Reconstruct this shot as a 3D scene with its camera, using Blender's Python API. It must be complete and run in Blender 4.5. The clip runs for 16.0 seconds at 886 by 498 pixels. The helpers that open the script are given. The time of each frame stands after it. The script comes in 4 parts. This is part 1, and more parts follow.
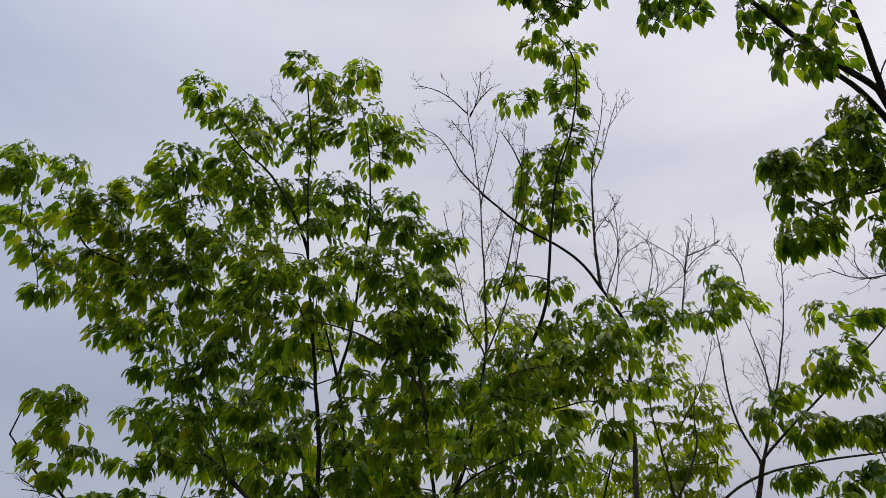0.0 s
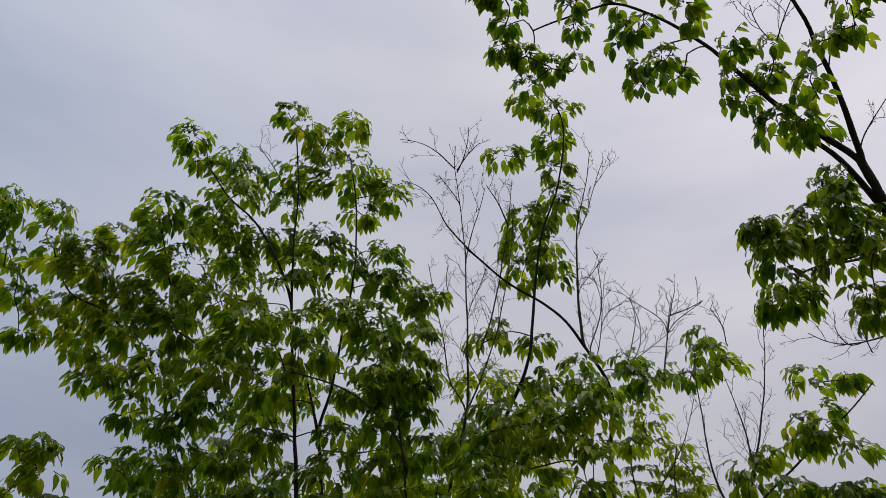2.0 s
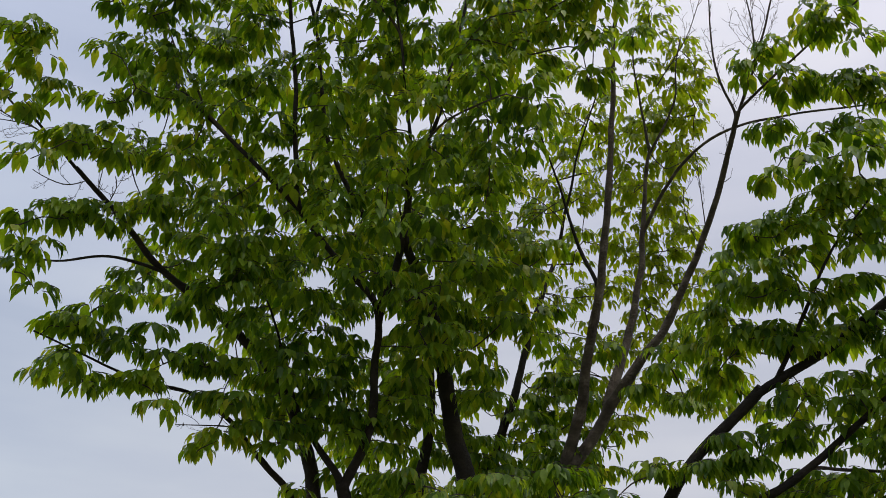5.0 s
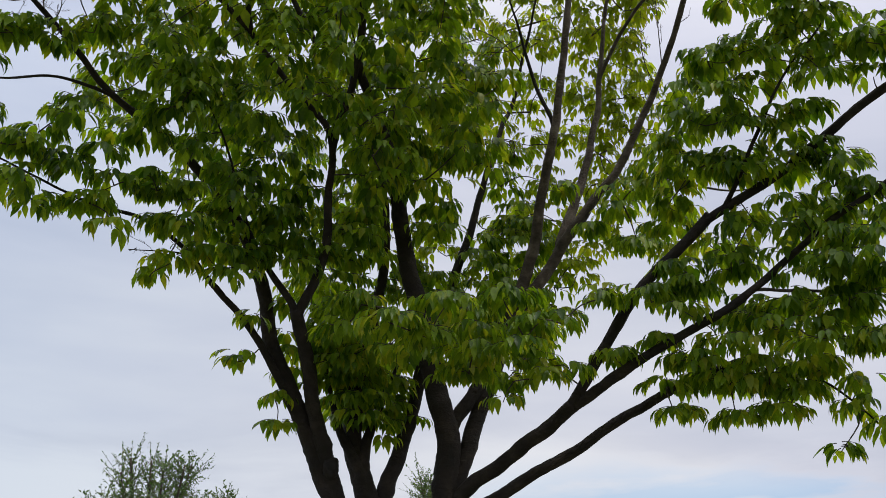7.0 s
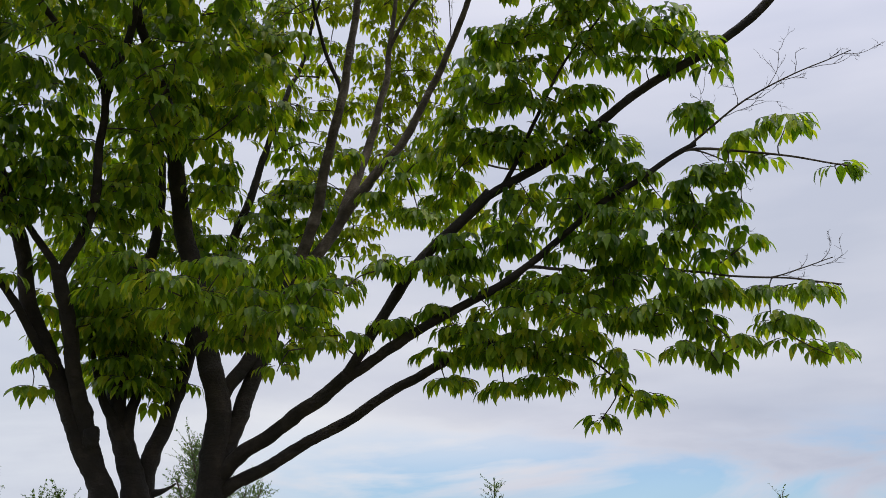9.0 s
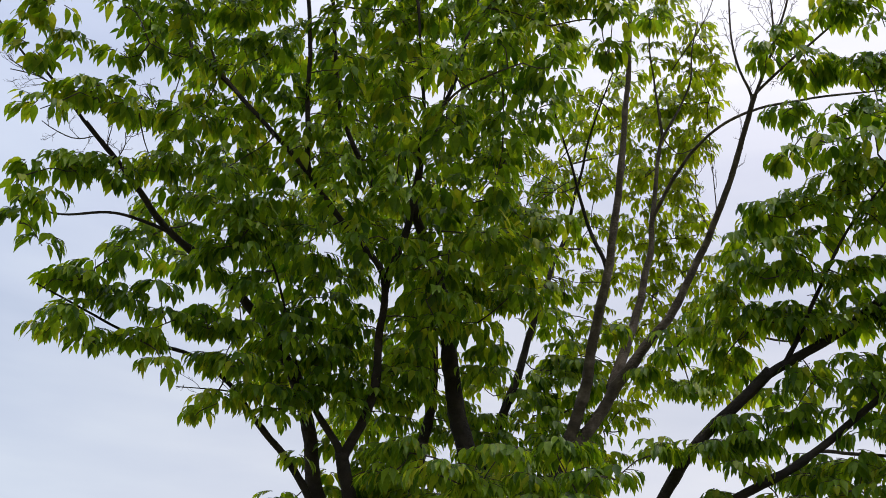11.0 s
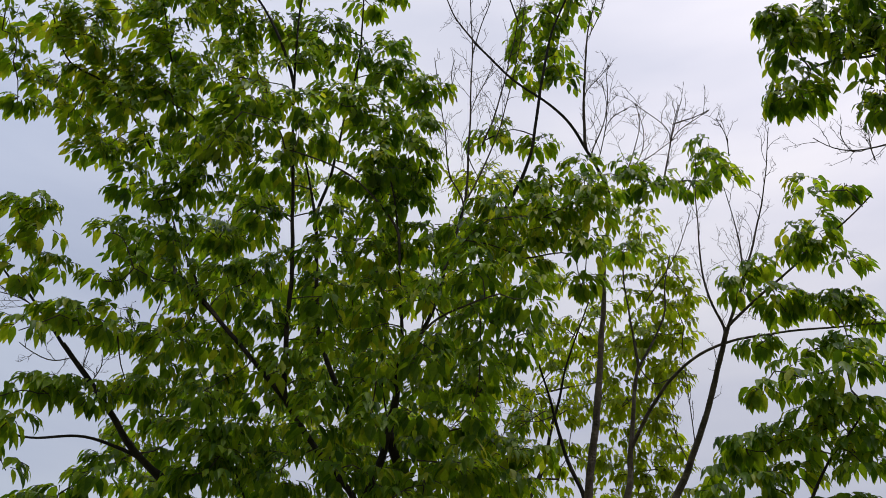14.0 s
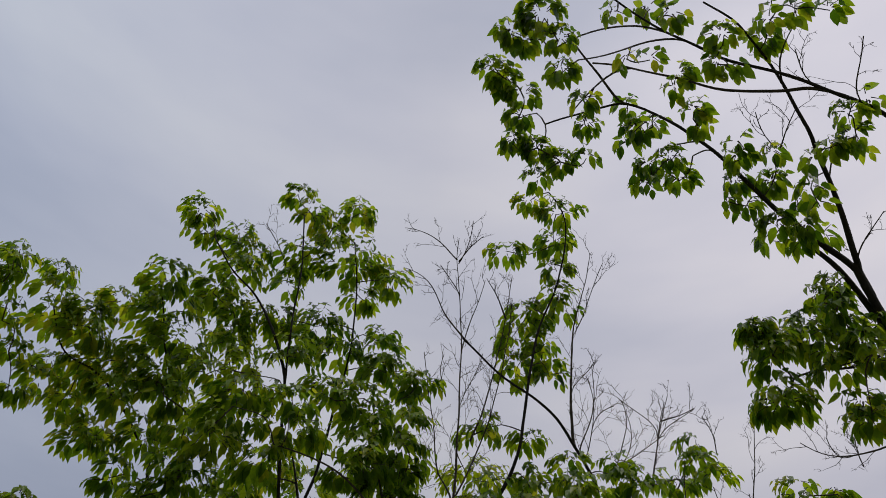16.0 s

...

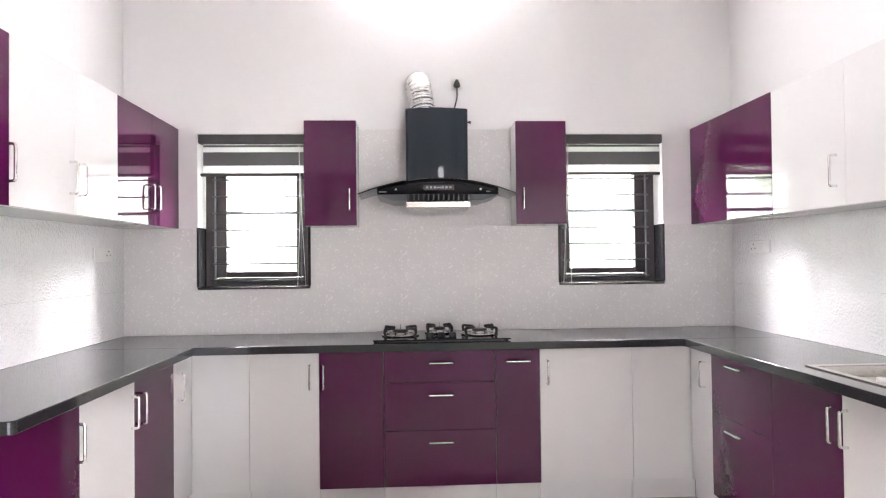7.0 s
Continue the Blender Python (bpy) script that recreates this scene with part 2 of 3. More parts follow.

* * *

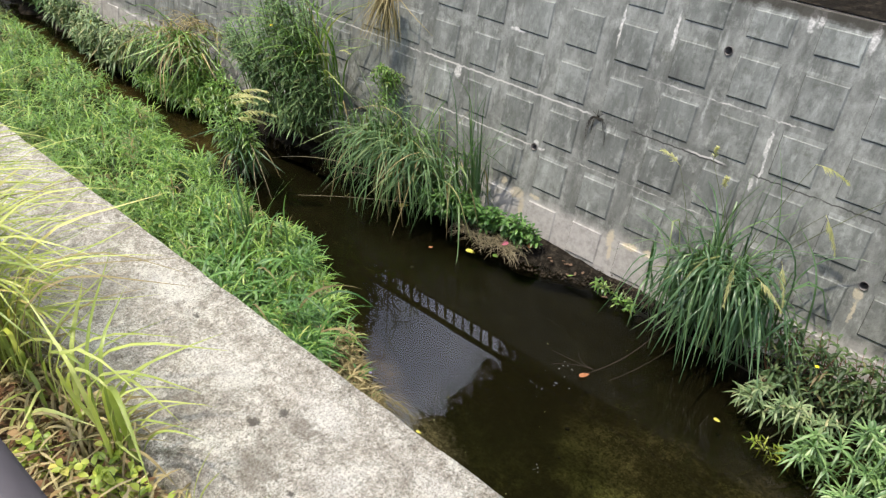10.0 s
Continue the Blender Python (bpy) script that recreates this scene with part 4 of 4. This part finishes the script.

*What the task asks*.
Keep only those lines of the records that hold "Continue", and return them.

*Result of the task*.
Continue the Blender Python (bpy) script that recreates this scene with part 2 of 3. More parts follow.
Continue the Blender Python (bpy) script that recreates this scene with part 4 of 4. This part finishes the script.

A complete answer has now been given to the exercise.